Risk Category Grade Justification
Supply Risk Medium Stamping capacity is available, but OEM qualification is a 12-18 month process. Raw material (coil) availability can be constrained by mill outages or trade actions.
Price Volatility High Direct, immediate exposure to volatile LME, alloy premium, and energy markets. Pass-through mechanisms are essential but do not prevent budget impact.
ESG Scrutiny Medium Increasing focus on the carbon footprint of primary aluminum. Scope 3 emissions reporting is becoming a standard OEM requirement.
Geopolitical Risk Medium High concentration of magnesium (alloy) and bauxite (primary aluminum) supply chains in politically sensitive regions (e.g., China, Guinea).
Technology Obsolescence Low Stamping is a mature process. The risk lies in failing to adopt efficiency-improving innovations (e.g., servo presses) rather than the core technology becoming obsolete.

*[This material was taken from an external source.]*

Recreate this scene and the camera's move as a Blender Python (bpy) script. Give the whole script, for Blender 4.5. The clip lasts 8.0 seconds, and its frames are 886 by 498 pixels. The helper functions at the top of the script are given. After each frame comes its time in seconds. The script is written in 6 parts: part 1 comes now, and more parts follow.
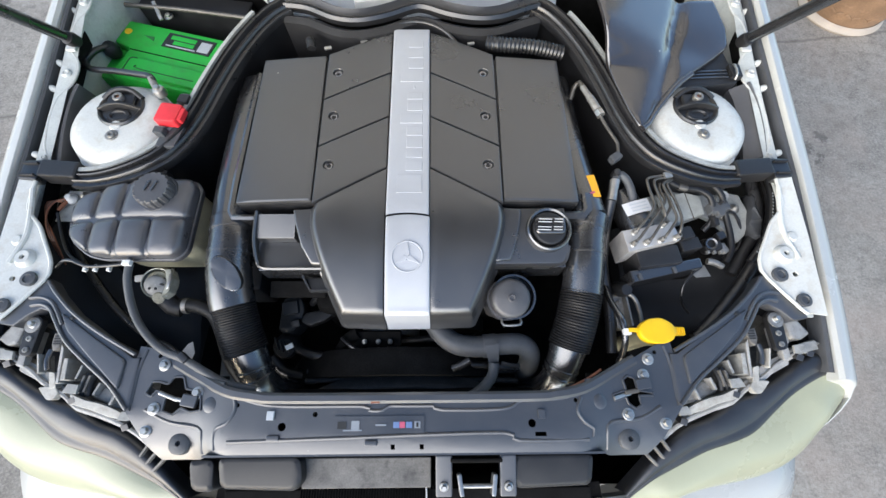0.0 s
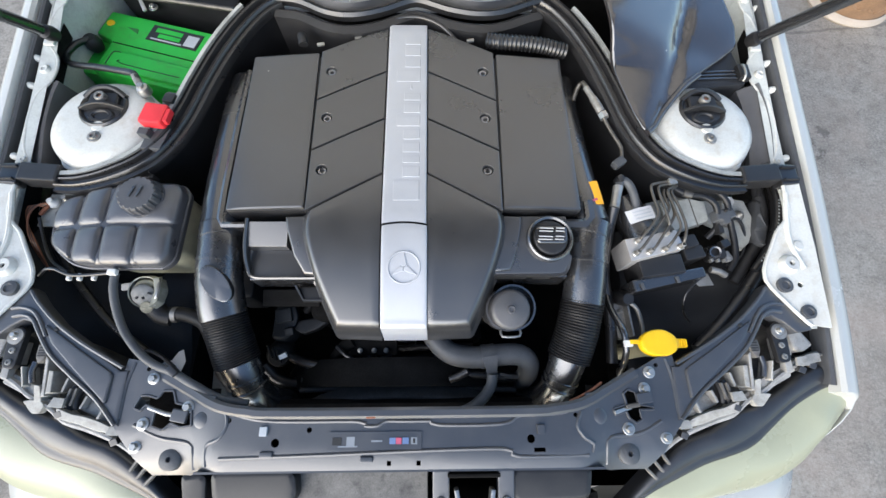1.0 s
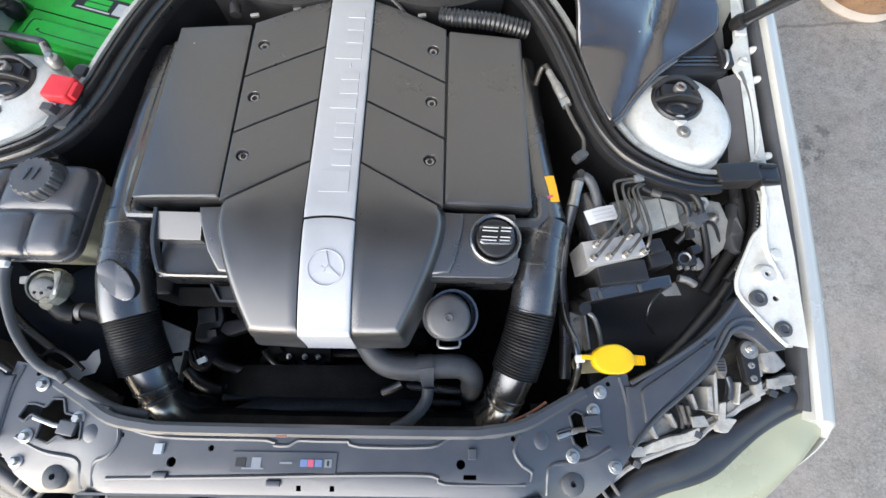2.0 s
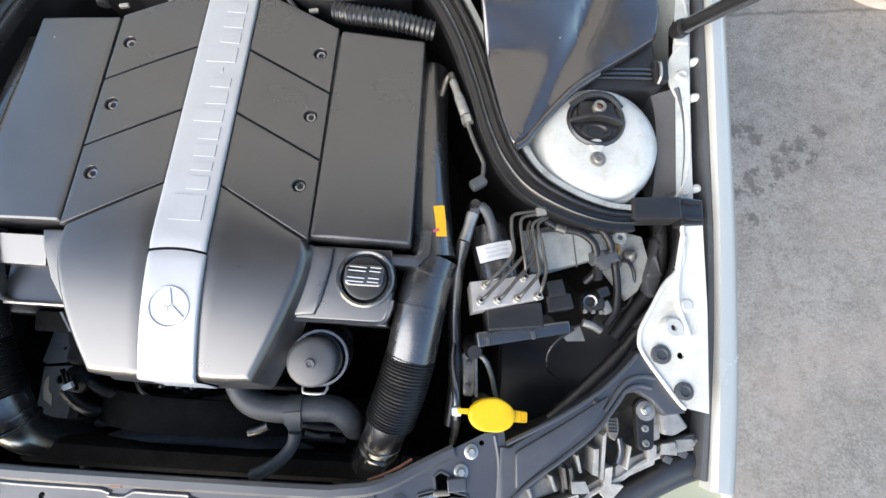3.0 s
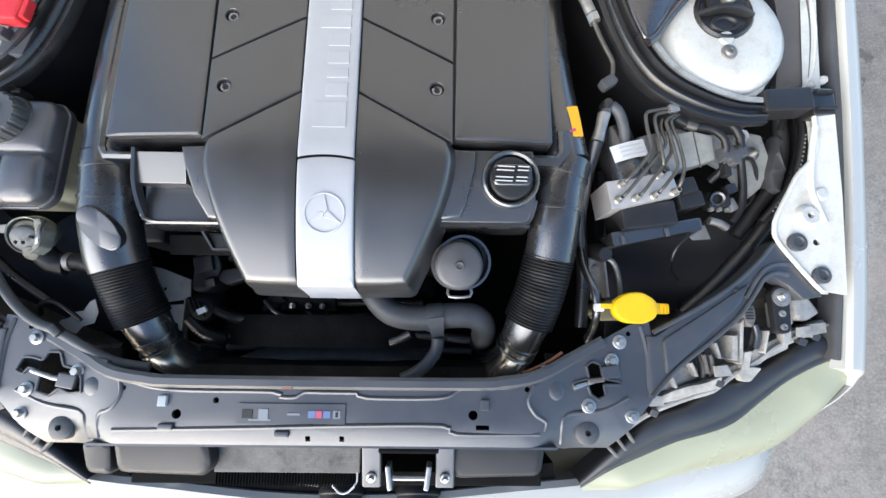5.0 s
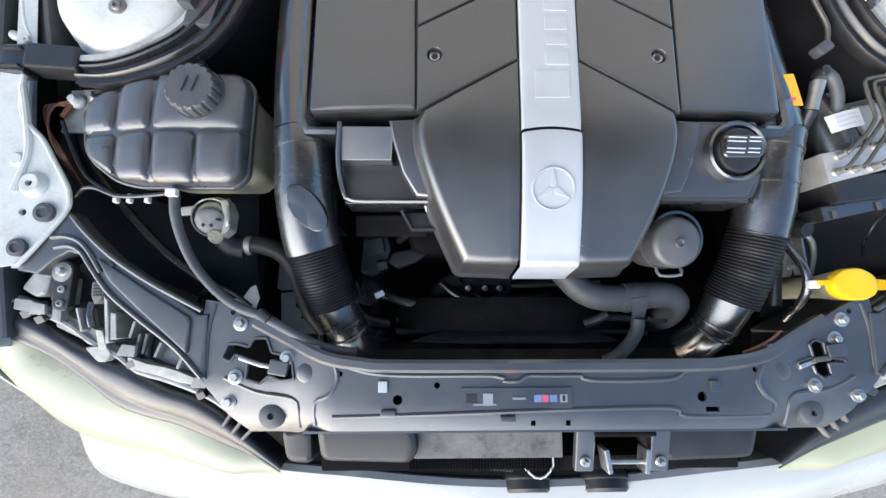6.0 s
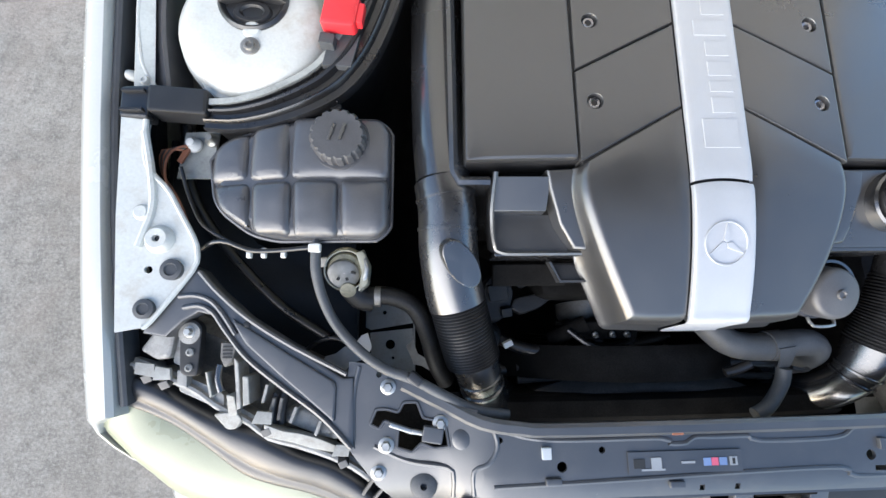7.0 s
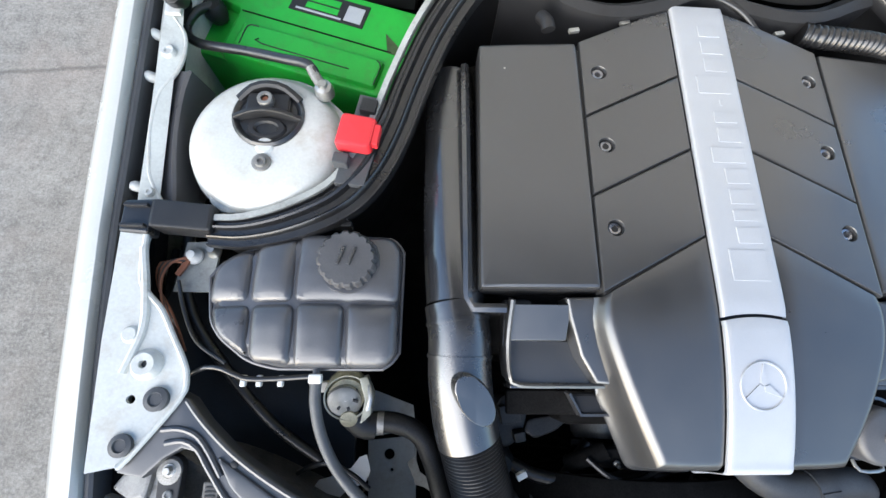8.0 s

Actionable Sourcing Recommendations

  1. Mitigate Price Volatility. For all new agreements, mandate raw material indexation clauses tied to LME Aluminum plus a published alloy premium (e.g., Fastmarkets Magnesium 99.9%). For high-volume programs (>100k units/year), partner with Treasury to evaluate financial hedging for a portion of the aluminum requirement, locking in budget certainty and mitigating exposure to market spikes. This can reduce cost uncertainty by est. 20-30%.

  2. Enhance Supply Security & ESG. Award 10-15% of new business to suppliers demonstrating closed-loop scrap recycling programs and a commitment to increasing recycled aluminum content. Concurrently, qualify a secondary supplier for at least one critical component family in a different geographic region (e.g., Southeast vs. Midwest US) to de-risk against plant-specific disruptions, labor actions, or regional logistics failures.